• [Work required] Output each line exactly as it appears, skipping any embedded picture.

• [Supplied information]
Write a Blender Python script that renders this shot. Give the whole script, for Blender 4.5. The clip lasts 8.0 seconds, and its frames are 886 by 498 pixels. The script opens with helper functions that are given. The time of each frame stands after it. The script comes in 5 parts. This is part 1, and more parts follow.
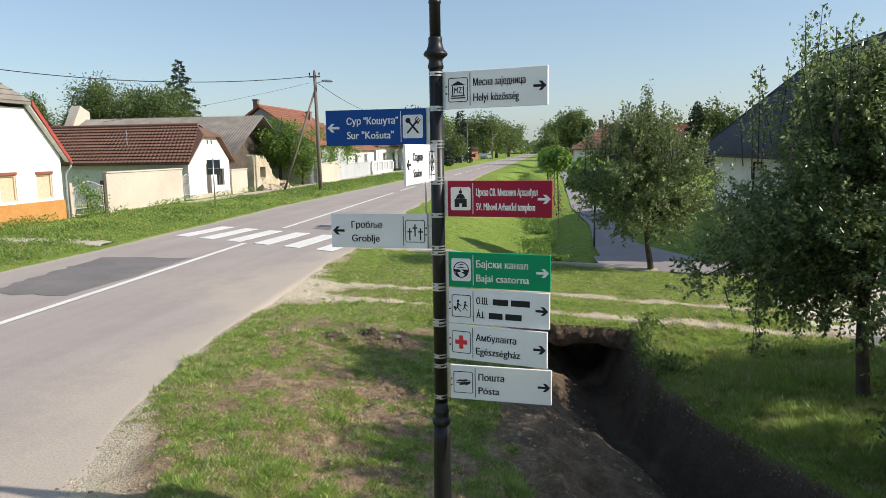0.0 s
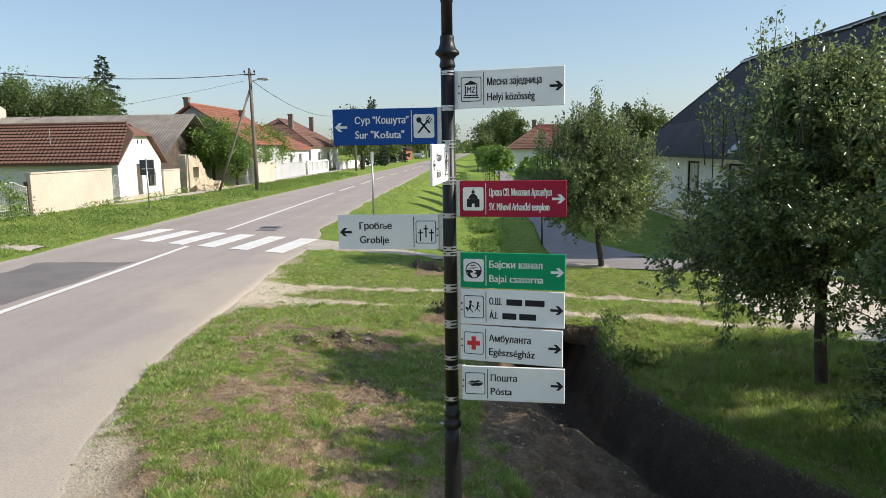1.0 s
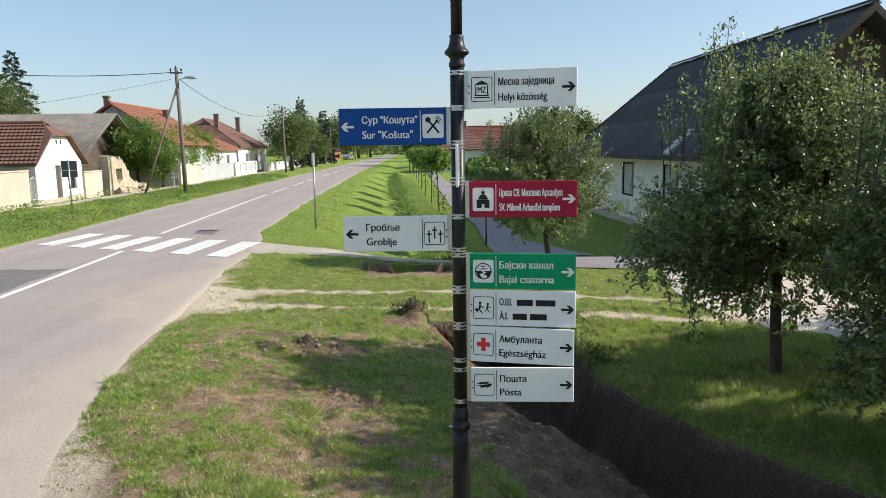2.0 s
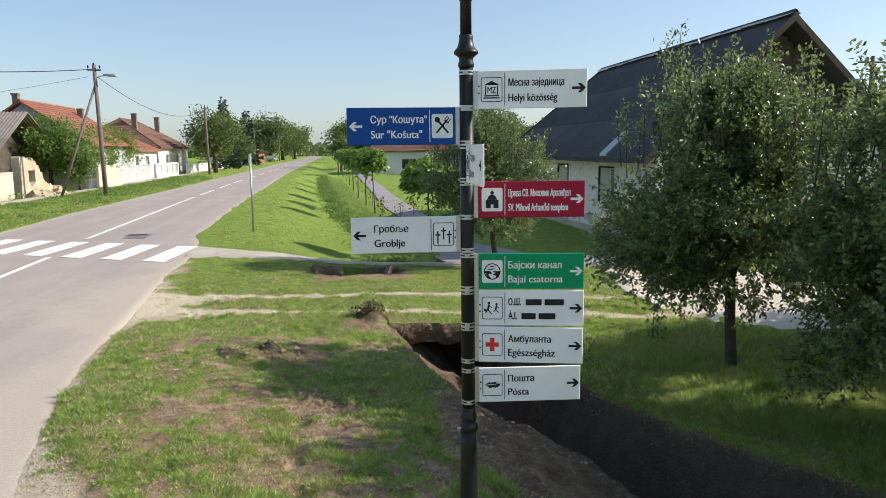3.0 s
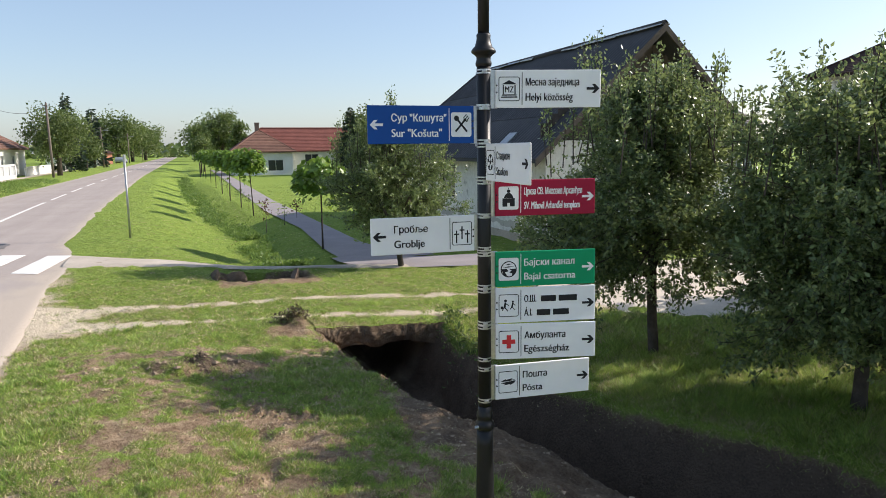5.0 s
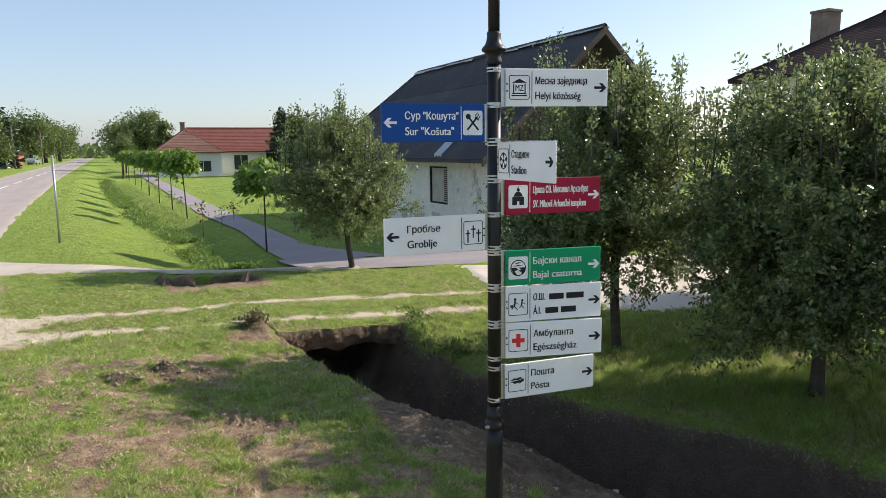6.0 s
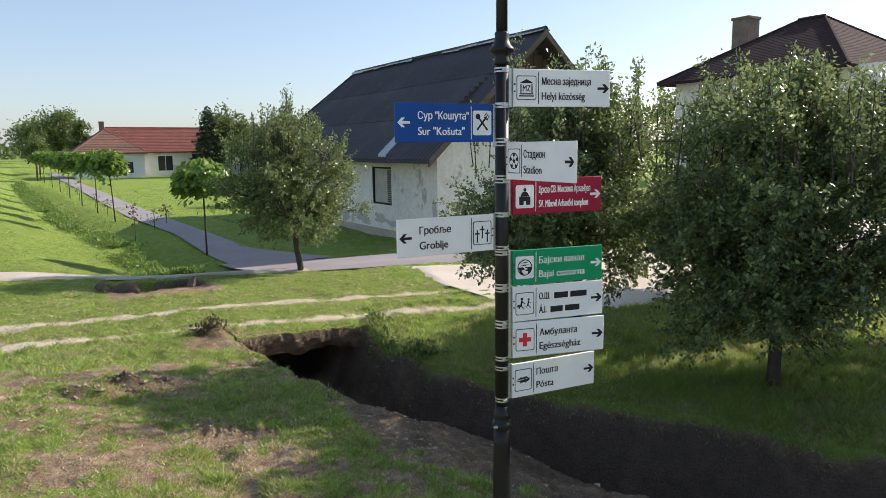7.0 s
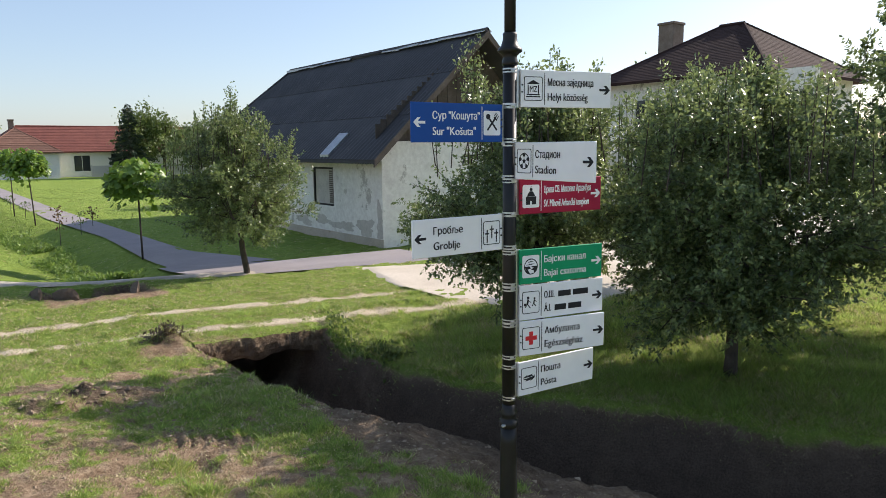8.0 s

• [Result of the exercise]
Write a Blender Python script that renders this shot. Give the whole script, for Blender 4.5. The clip lasts 8.0 seconds, and its frames are 886 by 498 pixels. The script opens with helper functions that are given. The time of each frame stands after it. The script comes in 5 parts. This is part 1, and more parts follow.
0.0 s
1.0 s
2.0 s
3.0 s
5.0 s
6.0 s
7.0 s
8.0 s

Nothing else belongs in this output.